Idaho cowboy Jade Wadsworth twists on the horns of his steer while competing in the Chute Dogging event of the Wrangler Junior High Finals Rodeo at Red Rock Park in Church Rock, NM. Wadsworth wrestled his steer to the ground in 6.216 seconds.

Arizona cowgirl Shyanne Summerfield keeps her eye on the barrel as she guides her horse around it during the barrel racing event of the 2007 Wrangler Junior High Finals Rodeo at Red Rock Park in Church Rock, NM. Sommerfield completed her run with a time of 17.607 seconds.

Wrangling off the Arena Floor

This post is a collection of some of the behind the scenes images I made yesterday and today at the rodeo. There is a lot that happens outside of the arena. Here are just a few images . There was more to shoot, just not enough time to make the images off the arena floor wile having events still going on .

Ryan Knudson, left, from South Dakota, and Nevada Newman from Montana rough up the palms of their gloves before the start of Thursday's performances.

Alabama junior bull rider Josh Moorer stops to take a look at the bull he will ride.

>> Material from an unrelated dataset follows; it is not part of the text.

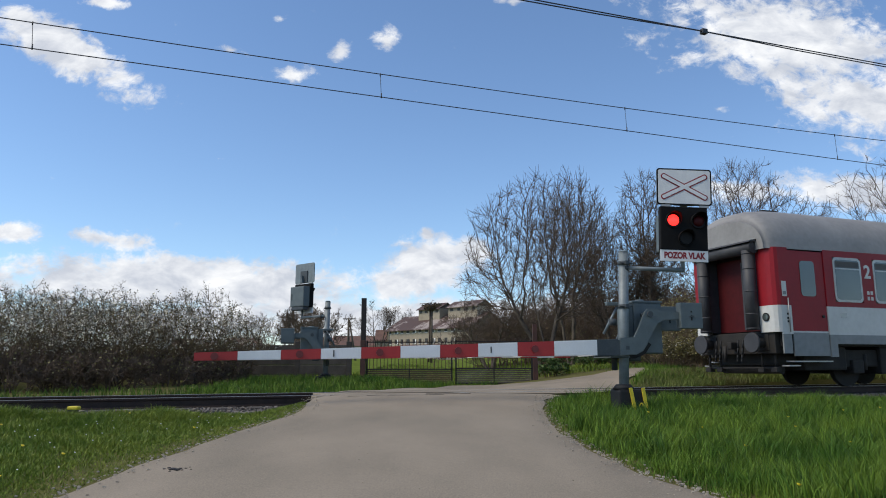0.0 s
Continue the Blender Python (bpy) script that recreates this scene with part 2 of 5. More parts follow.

These two images are the same idea,just executed differently. I struggled for quite a while during the editing process over which one I like better. I still don't have an answer.

Dillon Mundorf sits on his horse and holds a lasso as he works the timed event arena, moving the steers out after their runs during the fifth performance of the Wrangler Junior High Finals Rodeo at Red Rock Park in Church Rock, NM.

With the Wrangler Junior High Finals Rodeo in town this week, Lonny Lawson works hard Thursday as he tries to keep up on repair and maintenance on the more than 550 golf carts in use by the contestants to get around at Red Rock Park.

Lonny Lawson gets his hand greasy as he works to remove the motor from a broken down golf cart. Lawson said that working on the carts is harder than repairing cars because things are smaller and not designed for mechanics to easily access things.


Cowboy Freedom - Wrangler Junior High Finals

Montana ribbon roper Kayti Korte reaches for the tail of the steer while her partner C.J. Hanson wrestles the steer to the ground during the fifth performance of the Wrangler Junior High Finals Rodeo at Red Rock State Park in Church Rock, NM. The pair received a time of 15.237 seconds for their efforts.

Kentucky cowgirl Taylor Smith brings her horse to a stop and releases her lasso after roping her steer in the break-away roping event.

Lasea Branson, from Colorado, urges her horse through the course while competing in the pole bending competition. Branson completed her run in 22.191 seconds.

Nevada's Rachel Hendrix guides her horse around a pole Wednesday while competing in the pole bending event during the fifth performance of the Wrangler Junior High Finals Rodeo. Hendrix completed her run in 21.665 seconds.

It is almost without exception that we cover the big animals, the rough stock events when we are assigned to cover a rodeo. I wanted to do something different this week. In addition to the Wrangler Junior High rodeo there is also PRCA rodeo going on in Window Rock that other photographers are covering, I know that they will be coming back with images of the rough stock events. So rather than just cover the same glory hounds I decided to pick some of the "lesser" events. The kids take it all very seriously, and I saw a lot of hard work and skill in these events. It is not just the bull riders who deserve to be given attention.